Fed Extends TALF to Help Save Commercial Properties

Posted on August 19th, 2009 in Foreclosure Crisis

The Federal Reserve has announced it would extend to the middle of next year its Term Asset-Backed Securities Loan Facilities to help the struggling commercial real estate industry. The TALF program would have expired this December 31.

TALF was designed to boost lending in the commercial property sector. According to analysts, TALF has been able to lower the costs of consumer borrowing and to rejuvenate trading in asset-backed securities markets.

With support from the Treasury Department, the Fed extended TALF for new commercial mortgage-backed securities to June 30 next year and TALF for new asset-backed securities and legacy securities backed by commercial properties to March 31 next year.

The Fed said it decided to extend TALF because of the continued weakness in the markets for CMBS and ABS backed by business and consumer loans. In recent weeks, lawmakers and the commercial property industry have been calling the federal government to help the commercial property sector, which has been struggling from vacancies, foreclosures, tight lending and declining values.

Scott Buchta of Guggenheim Capital Markets said the extension indicates that TALF has been effective in improving the securities markets and that federal officials recognize that the asset-backed markets are still struggling.

Real estate analysts said the commercial property sector is being clobbered by declines in revenues from office, apartment and retail buildings.
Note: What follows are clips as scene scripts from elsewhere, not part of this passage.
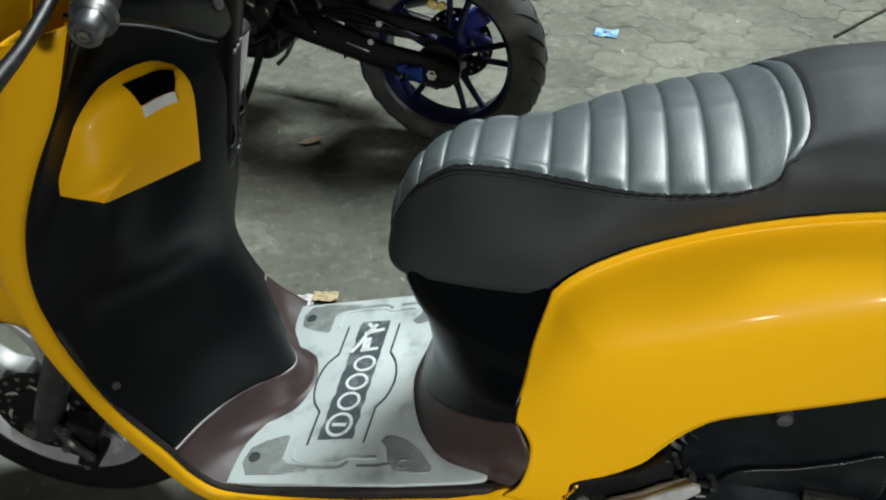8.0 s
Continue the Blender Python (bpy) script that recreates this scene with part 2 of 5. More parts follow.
LIP = [(0.361, -0.131, 0.631), (0.379, -0.133, 0.652), (0.402, -0.130, 0.669), (0.429, -0.124, 0.682), (0.455, -0.120, 0.693), (0.507, -0.120, 0.715), (0.557, -0.122, 0.733),
       (0.605, -0.125, 0.747), (0.66, -0.129, 0.759), (0.738, -0.134, 0.771), (0.85, -0.138, 0.792), (0.95, -0.115, 0.813), (1.05, -0.05, 0.825)]
ARCH = [(0.330, -0.199, 0.371), (0.350, -0.203, 0.369), (0.372, -0.205, 0.3695), (0.387, -0.205, 0.3725), (0.396, -0.205, 0.379), (0.402, -0.204, 0.390), (0.412, -0.202, 0.406), (0.432, -0.20, 0.421), (0.462, -0.197, 0.440), (0.481, -0.195, 0.455), (0.498, -0.190, 0.479),
        (0.524, -0.188, 0.508), (0.557, -0.186, 0.528), (0.67, -0.185, 0.569), (0.781, -0.183, 0.611), (0.866, -0.176, 0.639), (0.97, -0.135, 0.672), (1.07, -0.05, 0.70)]
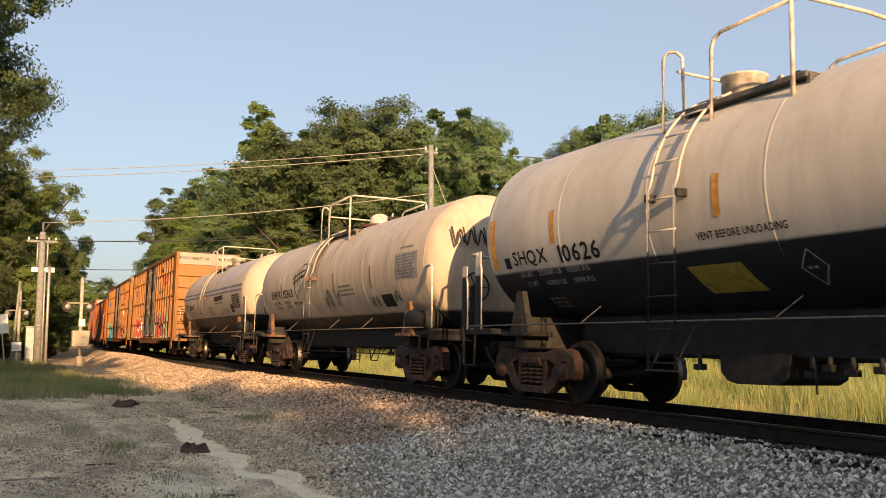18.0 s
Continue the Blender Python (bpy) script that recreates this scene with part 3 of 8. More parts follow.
def couplers(car, xe, z=0.86):
    """Draft sill, knuckle coupler and air hose at both ends."""
    for s in (-1, 1):
        mb = MB().box(min(s * (xe - 0.9), s * xe), max(s * (xe - 0.9), s * xe), -0.2, 0.2, z - 0.18, z + 0.18, 0.02)
        part("draft_sill", mb, M["steel_dark"], car)
        mb = MB().box(min(s * xe, s * (xe + 0.34)), max(s * xe, s * (xe + 0.34)), -0.075, 0.075, z - 0.10, z + 0.10, 0.02)
        mb.box(min(s * (xe + 0.3), s * (xe + 0.62)), max(s * (xe + 0.3), s * (xe + 0.62)), -0.17, 0.03, z - 0.15, z + 0.15, 0.05)
        mb.box(min(s * (xe + 0.5), s * (xe + 0.64)), max(s * (xe + 0.5), s * (xe + 0.64)), 0.02, 0.16, z - 0.13, z + 0.13, 0.05)
        part("coupler", mb, M["truck"], car, "rusty knuckle coupler")
        hose = [(s * xe, -0.33, z - 0.05), (s * (xe + 0.2), -0.36, z - 0.22), (s * (xe + 0.42), -0.3, z - 0.45), (s * (xe + 0.7), -0.16, z - 0.46)]
        part("air_hose", MB().tube(hose, 0.03, 6), M["steel_dark"], car)


def ladder(car, x, y, z0, z1, w, n, mat, axis="x", name="ladder", r=0.016, bar=0.04):
    """Two stiles and n rungs; along x on a side or along y on an end."""
    e = Vector((1, 0, 0)) if axis == "x" else Vector((0, 1, 0))
    c = Vector((x, y, 0))
    st = []
    for k in (-0.5, 0.5):
        p = c + e * w * k
        st.append(part(name, MB().box(p.x - bar / 2, p.x + bar / 2, p.y - bar / 2, p.y + bar / 2, z0, z1, 0.005), mat, car))
    for i in range(n):
        z = z0 + 0.06 + (z1 - z0 - 0.12) * i / max(1, n - 1)
        a, b = c - e * w / 2, c + e * w / 2
        part("rung", MB().tube([(a.x, a.y, z), (b.x, b.y, z)], r, 6), mat, st[0])


def stirrup(car, x, y, z, mat, w=0.42, h=0.42):
    mb = MB()
    mb.tube([(x - w / 2, y, z), (x - w / 2 + 0.02, y, z - h), (x + w / 2 - 0.02, y, z - h), (x + w / 2, y, z)], 0.022, 6)
    return part("stirrup_step", mb, mat, car)


def brake_wheel(car, x, y, z, mat, r=0.28):
    rim = part("brake_wheel", MB().tube([(x, y + r * math.cos(a), z + r * math.sin(a)) for a in np.linspace(0, 2 * math.pi, 21)], 0.018, 6), mat, car)
    for k in range(6):
        a = k * math.pi / 3
        part("spoke", MB().tube([(x - 0.03, y, z), (x, y + r * math.cos(a), z + r * math.sin(a))], 0.012, 5), mat, rim)
    part("hub", MB().lathe([(-0.12, 0.06), (0.02, 0.06), (0.02, 0.0)], 10, "x", (x, y, z)), mat, rim)
    return rim


# ---- box cars ----
def buckle_at(x, z, seed):
    return noise.noise(Vector((x * 1.5 + seed, z * 1.25, seed))) + 0.5 * noise.noise(Vector((x * 3.1, z * 2.7, seed + 5)))


def buckled(x0, x1, z0, z1, W, amp, seed=0.0, out=0.0):
    """A sheet on the near side that bellies in and out between its ribs."""
    nx, nz = max(2, int((x1 - x0) / 0.07)), max(2, int((z1 - z0) / 0.11))
    rows = []
    for j in range(nz + 1):
        z = z0 + (z1 - z0) * j / nz
        row = []
        for i in range(nx + 1):
            x = x0 + (x1 - x0) * i / nx
            n = buckle_at(x, z, seed)
            row.append((x, -W + 0.004 + max(-out, amp * (n + (0.0 if out else 0.45))), z))
        rows.append(row)
    return MB().loft(rows)


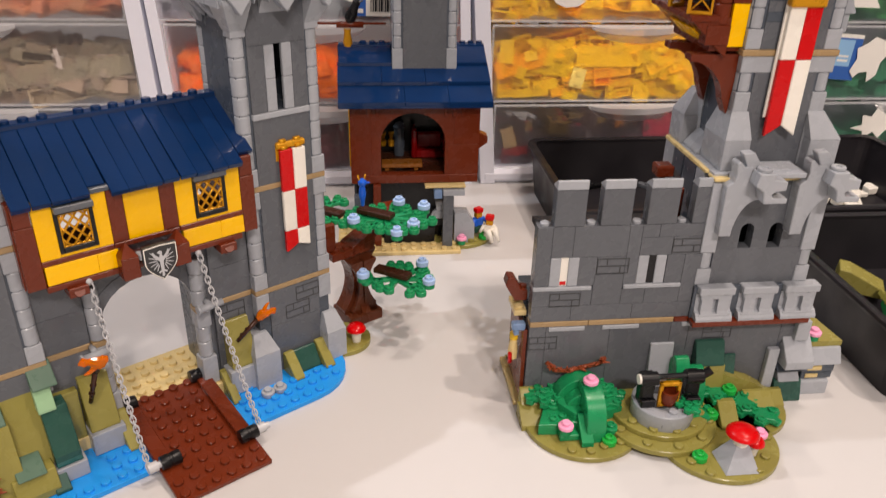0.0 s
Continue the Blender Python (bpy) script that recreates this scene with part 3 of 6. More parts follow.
TILE_X = [6.45 + 0.994 * i for i in range(14)]
for i, x in enumerate(TILE_X):
    eave = -1.38 if i < 4 else -0.9 if i in (4, 13) else -1.6
    roof_tile(x, eave, 0.994)
bm = bmesh.new()
box(bm, 6.45, 3.4, roof_z(3.8) - 0.4, 20.35, 4.3, roof_z(3.8) + 0.04, 0.05)
for i in range(14):
    if i not in (0, 4, 13):
        stud(bm, TILE_X[i] + 0.5, 3.85, roof_z(3.8) + 0.03)
part("ridge_plate", bm, NAVY, room_roof, "navy ridge plate with studs")
bm = bmesh.new()
prism(bm, [(4.1, roof_z(3.8) - 0.2), (4.1, roof_z(3.8) - 0.6), (8.6, 17.4), (8.7, 17.75)], 0, 6.45, 20.35)
part("roof_back", bm, NAVY, room_roof)

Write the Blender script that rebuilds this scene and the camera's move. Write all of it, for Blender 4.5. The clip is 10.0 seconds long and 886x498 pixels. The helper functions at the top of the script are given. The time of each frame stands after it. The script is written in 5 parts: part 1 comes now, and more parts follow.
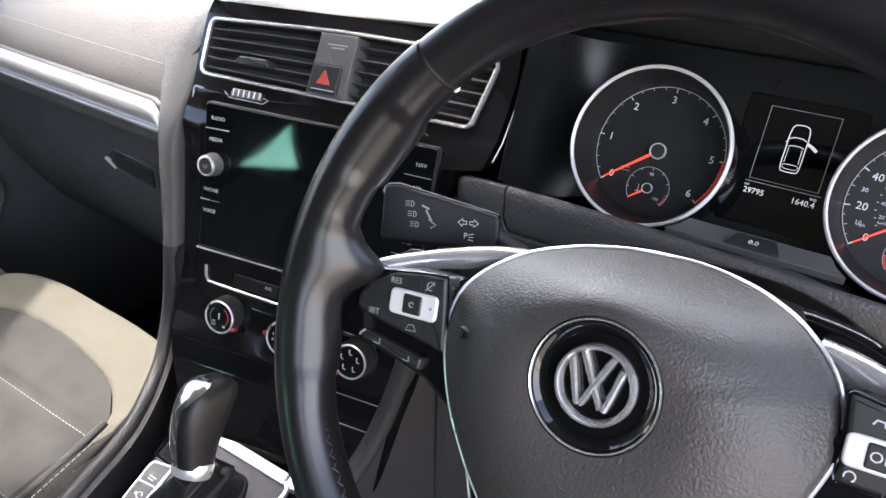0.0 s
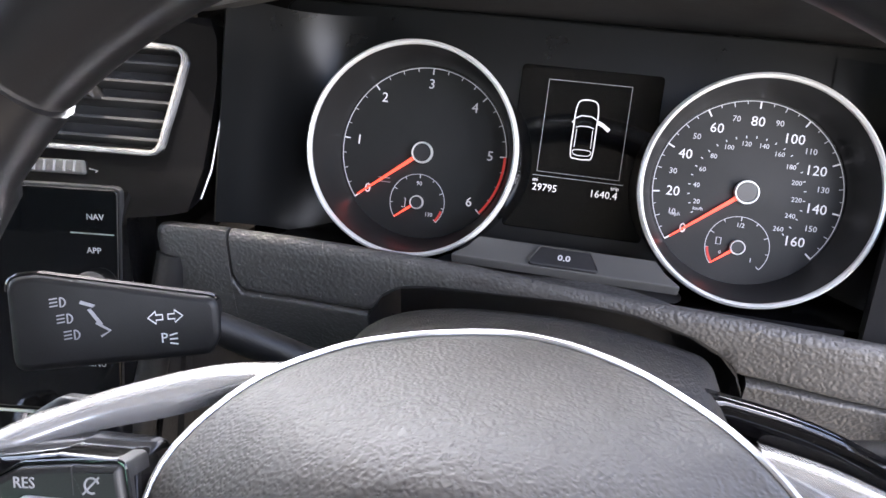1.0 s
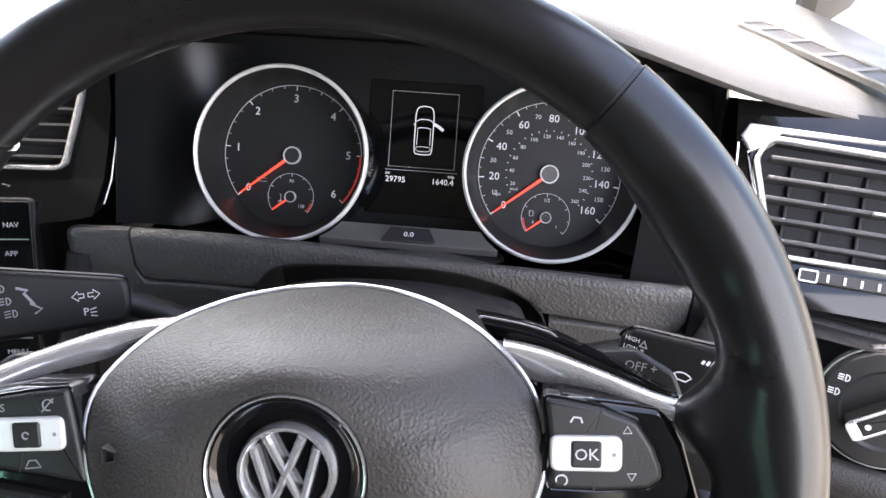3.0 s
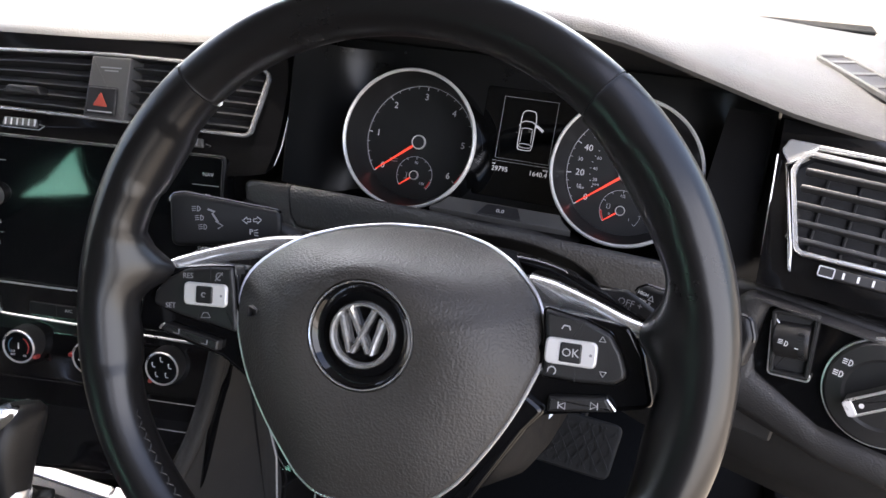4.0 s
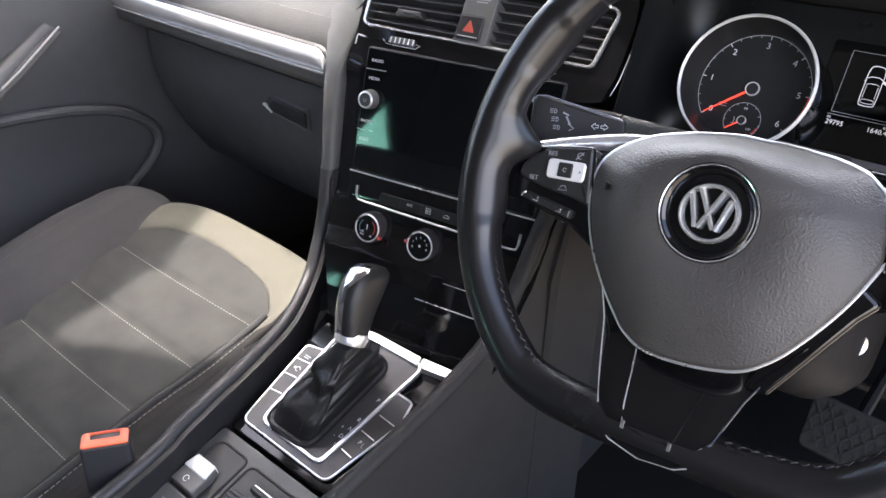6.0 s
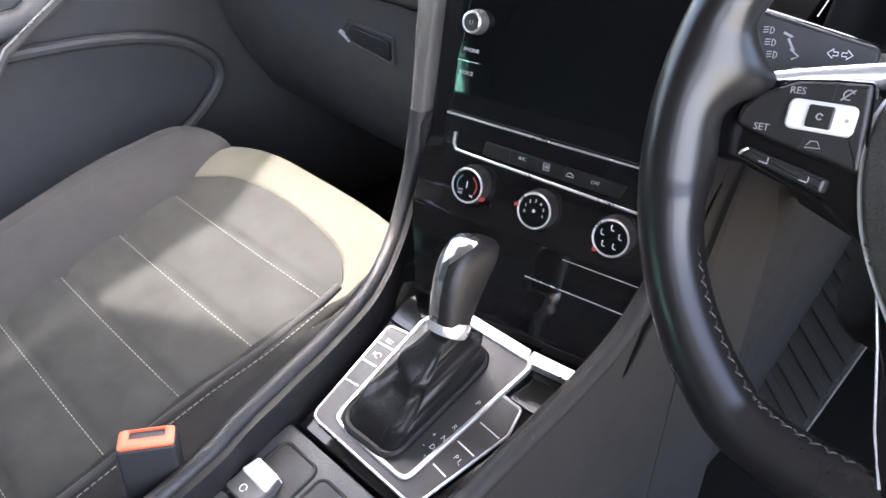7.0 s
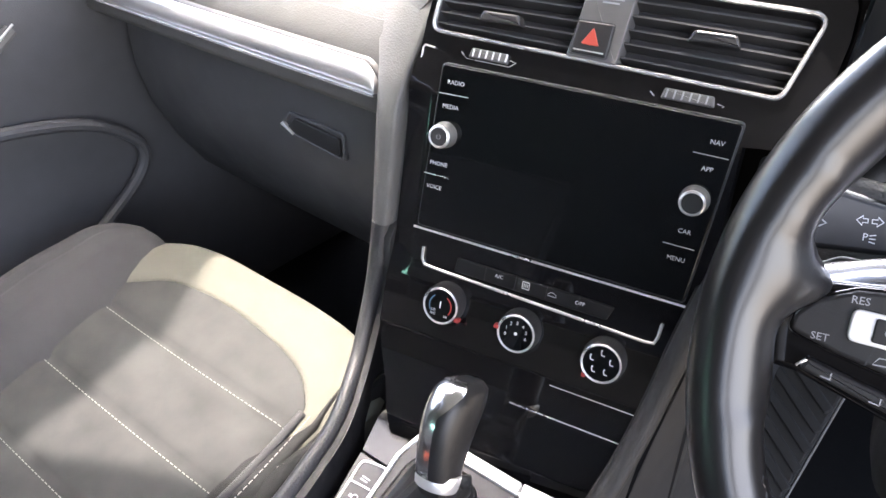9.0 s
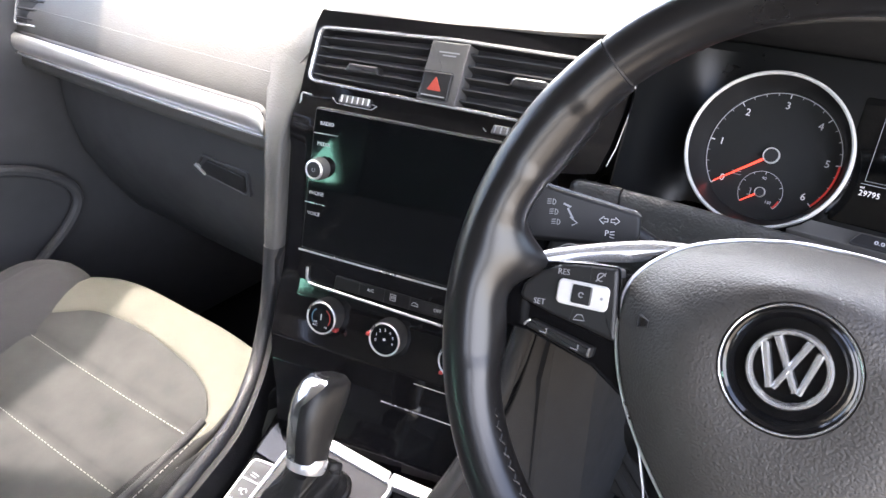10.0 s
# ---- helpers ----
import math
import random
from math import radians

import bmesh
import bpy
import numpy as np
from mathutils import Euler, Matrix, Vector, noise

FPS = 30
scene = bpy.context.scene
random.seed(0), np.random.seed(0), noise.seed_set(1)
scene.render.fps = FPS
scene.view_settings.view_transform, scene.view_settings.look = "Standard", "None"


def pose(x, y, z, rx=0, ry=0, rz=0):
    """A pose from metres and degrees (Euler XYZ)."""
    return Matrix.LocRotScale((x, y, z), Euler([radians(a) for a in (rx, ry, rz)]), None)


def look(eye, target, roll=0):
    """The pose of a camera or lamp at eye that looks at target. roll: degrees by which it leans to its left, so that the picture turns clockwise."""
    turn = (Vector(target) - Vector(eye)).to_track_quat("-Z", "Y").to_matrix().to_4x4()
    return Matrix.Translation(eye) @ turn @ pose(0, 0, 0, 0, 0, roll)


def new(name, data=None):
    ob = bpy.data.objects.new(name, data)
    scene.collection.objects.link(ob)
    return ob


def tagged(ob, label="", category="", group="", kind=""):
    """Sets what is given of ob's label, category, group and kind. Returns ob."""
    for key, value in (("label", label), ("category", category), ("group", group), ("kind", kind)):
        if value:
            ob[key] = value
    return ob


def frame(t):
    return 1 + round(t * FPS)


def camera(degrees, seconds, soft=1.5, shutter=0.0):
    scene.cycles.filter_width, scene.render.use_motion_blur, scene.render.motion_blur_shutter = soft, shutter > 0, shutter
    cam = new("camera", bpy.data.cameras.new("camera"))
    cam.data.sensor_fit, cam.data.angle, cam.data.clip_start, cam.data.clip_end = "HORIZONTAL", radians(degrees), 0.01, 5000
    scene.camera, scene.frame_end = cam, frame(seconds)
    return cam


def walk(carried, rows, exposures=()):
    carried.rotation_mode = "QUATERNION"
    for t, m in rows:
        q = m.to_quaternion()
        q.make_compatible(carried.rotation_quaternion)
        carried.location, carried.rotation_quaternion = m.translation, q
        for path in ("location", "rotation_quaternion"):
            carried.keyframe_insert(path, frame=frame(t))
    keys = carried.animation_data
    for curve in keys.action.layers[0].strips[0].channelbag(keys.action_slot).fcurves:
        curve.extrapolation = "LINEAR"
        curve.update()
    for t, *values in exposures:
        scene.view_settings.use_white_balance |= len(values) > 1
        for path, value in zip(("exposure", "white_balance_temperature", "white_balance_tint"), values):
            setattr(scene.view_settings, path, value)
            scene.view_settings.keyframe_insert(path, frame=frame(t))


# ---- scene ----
cam = camera(61.7, 10.0)
PATH = [
    (0, (0.084, -0.244, 0.891), (-0.877, 1.204, -0.098), 1.4),
    (0.5, (0.058, -0.16, 0.866), (-0.589, 1.45, -0.128), 2.1),
    (1, (0.022, -0.097, 0.845), (-0.344, 1.598, -0.152), 2.2),
    (1.5, (0.021, -0.067, 0.84), (-0.197, 1.638, -0.183), 2.4),
    (2, (0.025, -0.07, 0.843), (-0.085, 1.634, -0.198), 2.8),
    (2.5, (0.042, -0.118, 0.869), (-0.047, 1.59, -0.168), 2.5),
    (2.7, (0.052, -0.147, 0.881), (-0.036, 1.567, -0.146), 2.6),
    (3.8, (0.12, -0.268, 0.905), (-0.306, 1.436, -0.052), 2.2),
    (4, (0.14, -0.293, 0.916), (-0.395, 1.372, -0.055), 2.1),
    (4.5, (0.189, -0.361, 0.92), (-0.536, 1.23, -0.052), 1.9),
    (5, (0.195, -0.395, 0.922), (-0.652, 1.132, -0.054), 1.7),
    (5.5, (0.187, -0.419, 0.916), (-0.811, 1.012, -0.062), 1.4),
    (6, (0.131, -0.408, 0.88), (-0.97, 0.939, -0.106), 1.2),
    (6.2, (0.094, -0.386, 0.855), (-1.025, 0.928, -0.156), 1.2),
    (7.3, (-0.04, -0.306, 0.803), (-1.212, 0.846, -0.338), 0.0),
    (7.5, (-0.06, -0.293, 0.8), (-1.223, 0.851, -0.357), 0.2),
    (8, (-0.073, -0.281, 0.817), (-1.214, 0.881, -0.344), 0.3),
    (8.5, (-0.086, -0.277, 0.849), (-1.163, 0.976, -0.279), 0.8),
    (9, (-0.106, -0.282, 0.862), (-1.134, 1.056, -0.213), 0.9),
    (9.5, (-0.095, -0.265, 0.874), (-1.088, 1.127, -0.163), 1.2),
    (9.8, (-0.048, -0.283, 0.874), (-1.036, 1.143, -0.122), 1.4),
    (10, (0.027, -0.307, 0.884), (-0.981, 1.137, -0.064), 1.2),
]
walk(cam, [(t, look(eye, target, roll)) for t, eye, target, roll in PATH], [(0, 2.85, 6700, 16), (0.5, 3.25, 6750, 16), (1.0, 3.5, 6850, 16), (2.5, 3.32, 6900, 16), (4.0, 2.25, 6850, 16), (5.0, 2.5, 6850, 16), (6.0, 2.8, 6700, 16), (7.5, 3.6, 6600, 16), (9.0, 3.5, 6750, 16), (10, 3.35, 6750, 16)])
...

In recent weeks, the commercial real estate sector has been pointed out in many news items as the next sector to collapse because of the lack of lending for property investors and developers whose loans are due this year.

Lenders have been hesitant in refinancing commercial property loans taken out during the boom with rosy revenue expectations. Since the meltdown, revenues from commercial real estate have been falling and prices now are 35 percent below their level in October 2007. Developers with maturing commercial loans had to renegotiate with their lenders or succumb to bankruptcy or foreclosure.

Mall-owner General Growth Properties blamed its failure on the investment of its loans in CMBS.

Additionally, the Fed said federal officials had considered the call to extend the TALF to residential mortgage securities and other types of collateralized securities, but did not pursue it because these types have been receiving help from the Treasury Department’s public-private investment program. However, the Fed said it will reconsider its decision if conditions warrant an extension to other types of securities.